A expressão derivada de uma trama ficcional não precisa de justificativa. O problema seria a falta de praticidade para pronunciá-la. "Mulher coelho-na-panela" é muito extensa... Não se afigura interessante, sobretudo se comparada à TPM, sigla vagabunda de três letras, curta e fácil de pronunciar...

Esqueçamos a expressão, a mulher, o coelho e a panela.

Outras referências daquela década são mencionadas quando a narradora das memórias refere-se ao SBT. Antes de enumerar alguns programas da emissora, diz ela: "agora, que o SBT fodeu com a minha vida, ah, isso fodeu". (p. 55). Sugere que deveria receber "indenização por perdas e danos" e que essa indenização deveria ser duplicada "por ter visto um filme chamado O Homem Cobra". (p. 55).

Embora não fosse minimamente afeito à emissora (e ainda não sou!), cheguei a assistir ao filme, confesso. Eu era moleque e naquela época não havia internet, TV a cabo e outras modernidades mais. As opções de entretenimento eram exíguas. Daí porque, muitas vezes, tínhamos de assistir ao que se nos apresentava... A vida era muito tacanha!

O Homem Cobra é um inequívoco trash dos anos oitenta. A história é patética... Até onde minha memória alcança, trata-se da trajetória de um sujeito que aceita submeter-se, sabe-se lá por qual razão, a alguns experimentos do pai de sua namorada. E tome picada de cobra no banho! Os tais experimentos não dão certo e o rapaz acaba tendo o organismo todo alterado. Parece desenvolver o couro característico das cobras e outras feições do animal. Pouco a pouco, vai apodrecendo, virando um bicho esquisito. Perde os membros inferiores e superiores. Fica verde. Nessas circunstâncias, o que poderia restar a um homem/animal como ele? Virar objeto de exposição em um circo de aberrações da comunidade local.

Numa noite qualquer, a namorada, que havia tempos não se encontrava com ele, entra no tal circo e passa perto da banheira em que o coitado se encontra. A seguir temos a seguinte sequência: ela olha para ele, ele emite alguns grunhidos como a insinuar sua identidade pretérita, ela berra, balança a cabeça, descabela-se, chora e sai correndo. Os incautos telespectadores ficam sem saber se a moça o teria reconhecido ou se apenas ficou aparovada com a aparência daquela criatura. Não sei como o sujeito termina... Nem o filme. Não cheguei a sonhar com ele, mas espero não vê-lo nunca mais...

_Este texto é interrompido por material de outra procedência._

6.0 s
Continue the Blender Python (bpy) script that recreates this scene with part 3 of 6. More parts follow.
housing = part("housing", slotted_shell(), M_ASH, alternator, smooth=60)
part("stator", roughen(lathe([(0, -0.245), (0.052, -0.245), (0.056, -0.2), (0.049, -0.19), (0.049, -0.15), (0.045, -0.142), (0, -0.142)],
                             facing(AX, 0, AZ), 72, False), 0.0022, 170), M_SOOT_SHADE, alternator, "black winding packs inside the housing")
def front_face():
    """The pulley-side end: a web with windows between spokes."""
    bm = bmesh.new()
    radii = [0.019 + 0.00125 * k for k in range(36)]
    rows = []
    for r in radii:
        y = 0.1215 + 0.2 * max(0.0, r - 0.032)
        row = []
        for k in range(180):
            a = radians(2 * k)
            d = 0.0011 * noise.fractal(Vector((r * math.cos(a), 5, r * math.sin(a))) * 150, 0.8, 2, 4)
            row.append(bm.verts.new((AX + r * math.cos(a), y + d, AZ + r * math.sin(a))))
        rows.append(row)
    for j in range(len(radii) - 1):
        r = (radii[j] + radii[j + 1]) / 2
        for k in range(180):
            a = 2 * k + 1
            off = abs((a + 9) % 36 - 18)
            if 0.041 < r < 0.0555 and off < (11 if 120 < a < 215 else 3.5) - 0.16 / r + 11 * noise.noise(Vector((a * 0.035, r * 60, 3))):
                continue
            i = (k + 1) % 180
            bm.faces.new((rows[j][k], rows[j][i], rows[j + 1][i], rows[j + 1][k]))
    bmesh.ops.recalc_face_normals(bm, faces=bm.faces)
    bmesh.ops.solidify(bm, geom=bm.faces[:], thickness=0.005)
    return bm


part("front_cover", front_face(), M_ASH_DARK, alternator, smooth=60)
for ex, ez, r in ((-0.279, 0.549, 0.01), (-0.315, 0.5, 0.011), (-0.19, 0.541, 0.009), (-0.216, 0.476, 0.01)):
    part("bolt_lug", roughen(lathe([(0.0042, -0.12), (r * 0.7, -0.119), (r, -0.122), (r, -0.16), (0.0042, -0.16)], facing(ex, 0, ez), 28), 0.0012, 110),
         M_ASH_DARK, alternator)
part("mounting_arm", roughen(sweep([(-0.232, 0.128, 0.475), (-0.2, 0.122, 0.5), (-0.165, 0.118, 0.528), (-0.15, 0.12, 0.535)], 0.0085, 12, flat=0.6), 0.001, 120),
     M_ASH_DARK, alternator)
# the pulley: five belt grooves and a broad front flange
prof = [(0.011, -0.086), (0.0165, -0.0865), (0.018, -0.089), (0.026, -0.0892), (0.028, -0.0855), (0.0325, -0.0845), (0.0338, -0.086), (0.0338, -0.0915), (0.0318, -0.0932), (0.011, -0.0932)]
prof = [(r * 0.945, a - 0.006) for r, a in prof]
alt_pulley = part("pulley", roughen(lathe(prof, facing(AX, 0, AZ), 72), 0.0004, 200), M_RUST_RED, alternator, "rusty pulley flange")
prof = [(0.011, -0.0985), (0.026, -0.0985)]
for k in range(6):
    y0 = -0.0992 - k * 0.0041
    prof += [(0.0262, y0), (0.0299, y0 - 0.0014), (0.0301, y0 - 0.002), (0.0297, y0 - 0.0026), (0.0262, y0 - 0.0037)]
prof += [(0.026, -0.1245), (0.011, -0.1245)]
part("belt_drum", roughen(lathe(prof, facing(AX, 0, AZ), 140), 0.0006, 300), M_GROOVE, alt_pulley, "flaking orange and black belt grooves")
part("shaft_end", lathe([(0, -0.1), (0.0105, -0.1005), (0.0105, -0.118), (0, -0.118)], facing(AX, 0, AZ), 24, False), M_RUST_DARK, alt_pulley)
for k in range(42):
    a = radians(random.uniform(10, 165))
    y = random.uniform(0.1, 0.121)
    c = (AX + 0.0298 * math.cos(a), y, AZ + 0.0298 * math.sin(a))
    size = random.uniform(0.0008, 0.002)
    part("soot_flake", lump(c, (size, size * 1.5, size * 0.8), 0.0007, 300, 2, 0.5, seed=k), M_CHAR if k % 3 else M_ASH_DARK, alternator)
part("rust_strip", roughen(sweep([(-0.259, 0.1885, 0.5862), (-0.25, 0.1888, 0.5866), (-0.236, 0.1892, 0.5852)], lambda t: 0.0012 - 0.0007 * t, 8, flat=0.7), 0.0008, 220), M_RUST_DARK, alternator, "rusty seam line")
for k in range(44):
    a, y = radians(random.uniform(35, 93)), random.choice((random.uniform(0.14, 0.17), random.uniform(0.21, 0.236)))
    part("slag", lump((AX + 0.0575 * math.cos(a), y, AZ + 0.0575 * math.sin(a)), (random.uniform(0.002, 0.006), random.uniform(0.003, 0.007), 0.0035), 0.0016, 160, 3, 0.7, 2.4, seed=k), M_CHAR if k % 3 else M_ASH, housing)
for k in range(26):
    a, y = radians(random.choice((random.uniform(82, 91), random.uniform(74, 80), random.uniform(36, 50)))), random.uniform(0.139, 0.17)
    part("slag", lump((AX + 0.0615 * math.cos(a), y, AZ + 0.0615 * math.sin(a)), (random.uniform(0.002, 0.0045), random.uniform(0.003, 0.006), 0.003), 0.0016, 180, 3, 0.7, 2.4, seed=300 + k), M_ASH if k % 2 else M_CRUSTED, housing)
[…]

Se comecei a falar da Fernanda e logo passei ao livro é porque há alguma razão. Embora se diga que geralmente o autor se esconde por trás de seus personagens, gerando um cômodo álibi, acredito que há um pouco de Fernanda Young na narradora daquelas memórias. Há momentos em que o leitor pode supor uma identificação entre a autora e a personagem da trama. A consonância entre as opiniões da Fernanda expressas no programa e verificadas na trama do livro talvez corrobore minha impressão. Quem quiser conferir, deve assistir ao programa e ler o livro. Valerá a pena.

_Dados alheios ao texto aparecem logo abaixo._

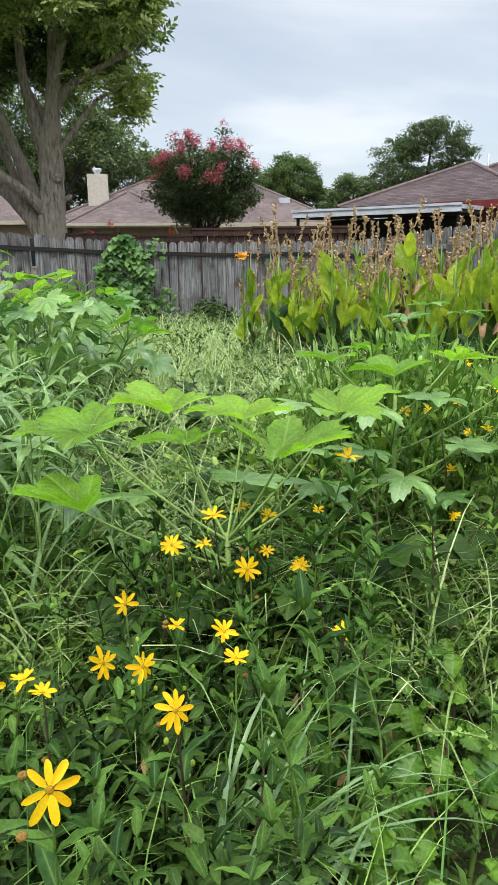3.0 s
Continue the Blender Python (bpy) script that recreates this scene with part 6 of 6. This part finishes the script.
# fine stalk leaning across the okra
gs = root("grass_stalk", -0.42, 1.62, 0.0, "long pale grass stalk leaning across the okra", "grass")
co, fs = tube([(0, 0, 0), (-0.06, -0.02, 0.45), (-0.22, 0.0, 0.72), (-0.46, 0.02, 1.02)], [0.003, 0.0028, 0.0022, 0.0015], 5)
put("stalk", mesh_np("stalk", co, fs, M["stem_pale"]), gs)
for k, (x, y, tx, ty, h) in enumerate(((-0.42, 2.5, -0.12, -0.2, 1.12), (-0.36, 2.45, 0.05, -0.15, 1.05), (-0.3, 2.55, 0.15, -0.25, 0.95), (-0.5, 2.6, -0.05, -0.1, 1.2), (0.25, 1.75, 0.25, -0.1, 0.7), (0.35, 1.35, 0.2, -0.2, 0.62))):
    st = root("grass_stalk", x, y, 0, "thin grass seed stalk bending over", "grass", "seed stalks")
    path = bez((0, 0, 0), (tx * 0.1, ty * 0.1, h * 0.9), (tx, ty, h * 0.92), 9)
    droop_ = np.array([path[-1] + (tx * 0.25 * q, ty * 0.25 * q, -0.03 * q * q) for q in (1, 2, 3)])
    path = np.concatenate([path, droop_])
    co, fs = tube(path, np.linspace(0.0025, 0.0012, len(path)), 5)
    put("stalk", mesh_np("stalk", co, fs, M["stem_pale"]), st)
    r0 = np.random.default_rng(k)
    n = 70
    i = r0.uniform(7, len(path) - 1, n)
    place = np.stack([np.interp(i, np.arange(len(path)), path[:, c]) for c in range(3)], -1)
    ob_ = put("seed_spray", scatter("seed_spray", LEAF2, place, turn(r0.uniform(0, 6.28, n), r0.normal(-0.4, 0.6, n), r0.normal(0, 0.5, n)), r0.uniform(0.006, 0.012, n), M["grass"]), st)
    tagged(ob_, "", "", "", "stuff")

# climbing vine on the back fence
vn = root("climbing_vine", 0.13, 13.1, -0.2, "leafy green vine climbing the grey fence", "vine")
r0 = np.random.default_rng(33)
for k in range(5):
    limb("stem", [(r0.normal(0, 0.1), 0, 0), (r0.normal(0, 0.2), -0.08, 0.8), (r0.normal(0, 0.2), -0.1, 1.75)], 0.012, 0.005, M["stem_brown"], vn, 5, 0.5, k)
n = 560
hz = r0.uniform(0.05, 1.86, n)
half = 0.14 + 0.42 * (1 - (hz / 1.95) ** 2.5) + 0.06 * np.sin(hz * 6)
vx = r0.uniform(-1, 1, n) * half
bulge = -0.04 - 0.26 * np.sqrt(np.clip(1 - (vx / 0.62) ** 2, 0, 1)) * r0.uniform(0.3, 1, n)
tagged(put("leaves", scatter("leaves", HEART, np.c_[vx, bulge, hz], turn(np.pi + r0.normal(0, 0.5, n), r0.normal(-0.75, 0.3, n), r0.normal(0, 0.3, n)), r0.uniform(0.09, 0.17, n), M["ivy"]), vn), "", "", "", "stuff")
IVY_LEAF = [mesh_np("leaf", HEART[0] * k, HEART[1], M["ivy"], True, HEART[2]) for k in (0.06, 0.08, 0.10)]
rv = random.Random(71)
for cx, cz, rr, nn in ((0.7, 0.75, 0.3, 34), (0.5, 1.66, 0.16, 18), (-0.7, 0.8, 0.25, 20)):
    for _ in range(nn):
        m = pose(cx + rv.gauss(0, 0.5) * rr, -0.06, cz + rv.gauss(0, 0.5) * rr, 0, 0, 180 + rv.gauss(0, 28)) @ pose(0, 0, 0, -46 + rv.gauss(0, 17), rv.gauss(0, 17), 0)
        put("leaf", rv.choice(IVY_LEAF), vn, m)
# sprigs of vine on the right fence
for k, (fy, fz) in enumerate(((5.15, 1.62), (5.1, 1.45), (4.95, 1.1), (5.25, 0.95), (5.3, 1.3))):
    sv = root("vine_sprig", 5.33, fy, fz, "small sprig of green vine on the fence", "vine", "sprigs on the fence")
    a = r0.normal(0, 0.05, (9, 2))
    put("leaves", scatter("leaves", HEART, np.c_[np.full(9, -0.03), a[:, 0], a[:, 1]], turn(np.pi / 2 + r0.normal(0, 0.5, 9), r0.normal(-0.8, 0.3, 9), r0.normal(0, 0.3, 9)), r0.uniform(0.02, 0.04, 9), M["vine"]), sv)
# weeds along the foot of the fences
leaves("fence_weeds", 2600, rect(-2.2, 2.2, 12.2, 13.15), lambda x, y: 0.55 + 0.2 * np.sin(x * 5), (0.06, 0.13), OVAL, M["weed"], 213, "weeds along the foot of the back fence")
leaves("fence_weeds", 2200, rect(4.4, 5.3, 2.0, 5.0), lambda x, y: 0.4 + 0.2 * np.sin(y * 5), (0.06, 0.12), LANCE, M["weed"], 214, "weeds along the foot of the side fence")
leaves("corner_weeds", 2600, rect(-8.5, -5.5, 5.5, 8.5), lambda x, y: 1.25 + 0.2 * np.sin(x * 3) * np.sin(y * 3), (0.08, 0.16), OVAL, M["tree_mid"], 215, "tall weeds in the far corner of the yard")
# withered brown leaf under the okra bush
wl = root("withered_leaf", -1.95, 1.75, 0.27, "withered brown leaf hanging under the okra", "leaf")
c1, f1, a1 = lobed(0.09, LOBES5, 0.3, 0.1, 0.5, 1.1, 0.1, 77, 4)
put("blade", mesh_np("blade", c1, f1, M["canna_dry"], True, a1), wl, pose(0, 0, 0, -60, 20, 190))

# crumpled piece of pale plastic on the soil
pl = root("plastic_scrap", 1.19, 1.02, 0.02, "crumpled scrap of pale plastic on the soil", "litter")
bm = bmesh.new()
bmesh.ops.create_grid(bm, x_segments=10, y_segments=8, size=0.022)
for v in bm.verts:
    v.co.z = 0.01 + 0.007 * math.sin(v.co.x * 130 + 1) * math.cos(v.co.y * 110) + 0.006 * math.sin(v.co.x * 60 + v.co.y * 170)
    v.co.x *= 1.25
put("sheet", bm_mesh("sheet", bm, M["litter"]), pl)
# bare twigs sticking out of the mound
r1 = random.Random(44)
for k in range(12):
    x, y = r1.uniform(0.9, 2.6), r1.uniform(2.2, 3.9)
    tw = root("dry_twig", x, y, 0.1, "thin bare brown twig leaning through weeds", "twig", "dry twigs")
    e = (r1.uniform(-0.35, 0.35), r1.uniform(-0.25, 0.25), r1.uniform(0.45, 0.8))
    limb("stalk", [(0, 0, 0), (e[0] * 0.3, e[1] * 0.3, e[2] * 0.5), e], 0.005, 0.002, M["stem_brown"], tw, 5, 0.6, k)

Para terminar, explico a sinceridade espontânea aludida no início desse post. Fernanda Young é a única personalidade midiática capaz de afirmar diante das câmeras que desejaria chamar alguém de vaca no trânsito (entrevista com Caio Blat), é a única capaz de reputar punheteiros os moleques que andam em bando e xingam meninas gordas (entrevista com Cláudia Gimenez), é a única capaz de confessar, em tom de pilhéria, o pavor de vento encanado, herança da criação de seus avós (não lembro quem era o entrevistado). É espontaneamente sincera porque capaz de declarar que a voz de Paulo Miklos é a melhor dentre todas as demais dos Titãs; porque capaz de declarar, sem nenhuma histeria, que invejou Paula Toller quando a moça cantou com o Chico...

A Fernandinha – ela que me perdoe a inconveniente intimidade – é inteligente, bem humorada e simpática. Com ou sem TPM, coelho-na-panela, homem cobra e o escambau, é a salvação dos domingos.



2 comentários:

Antonio Ozaí da Silva disse...

Roberto,

tive interesse e li...

Abraços e ótima semana,

Anônimo disse...

Não curto a Fernanda Young, não sei me passa uma coisa "fake". De todo modo seu texto é sedutor a ponto de colocá-la em minha lista de futuras leituras.